7. Open Challenges and Prospects

Several unresolved challenges define the TSFM research frontier:

Scalability and Efficiency: Redundant representational blocks can be pruned to halve model size and reduce inference time with negligible loss, but further progress awaits sparsity-inducing regularization and adaptive patching (Wiliński et al., 19 Sep 2024, Feng et al., 30 Sep 2025).
Representation and Interpretability: Current TSFMs capture atomic (trend, mean, AR) concepts linearly and hierarchically, but composition of multiple concepts degrades representation and parameter recoverability (Pandey et al., 19 Nov 2025). Richer, nonlinear, or causal probes may be required to fully expose internal semantics.
Forecast Type-Task Alignment: Alignment of forecast form and downstream application remains incomplete, as marginal-only models cannot address path-dependent queries natively (Perez-Diaz et al., 22 Oct 2025).
Benchmarks and Data: Existing datasets are contaminated by pretrain/evaluation overlap and lack global out-of-sample splits.
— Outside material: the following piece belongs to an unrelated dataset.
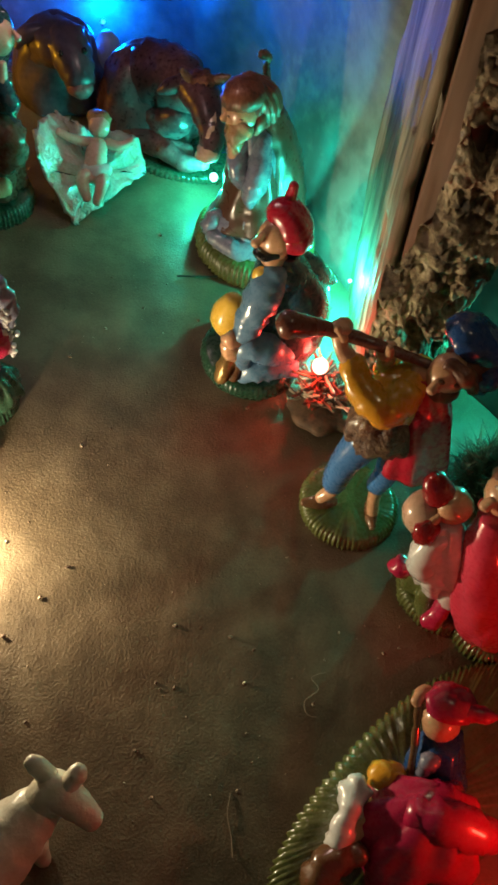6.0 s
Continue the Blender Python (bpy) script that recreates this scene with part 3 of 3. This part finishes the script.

Methodologically robust benchmarks—spanning multiple domains, truly future data, and public registers of usage—are essential for valid progress (Meyer et al., 15 Oct 2025).
Covariate, Multimodal, and Multi-task Integration: Modular, causally-aware frameworks (e.g., CoRA) provide the template for integrating arbitrary external information—covariates, text, vision—but further research is needed to generalize adaptive gating and temporal aggregation for joint multimodal adaptation (Qin et al., 14 Oct 2025).

TSFMs thus represent a unifying paradigm for time series analysis: highly scalable, transferable, and adaptive, but with fundamental limitations in anomaly handling, pathwise reasoning, covariate integration, and realistic benchmarking that demand ongoing methodological innovation.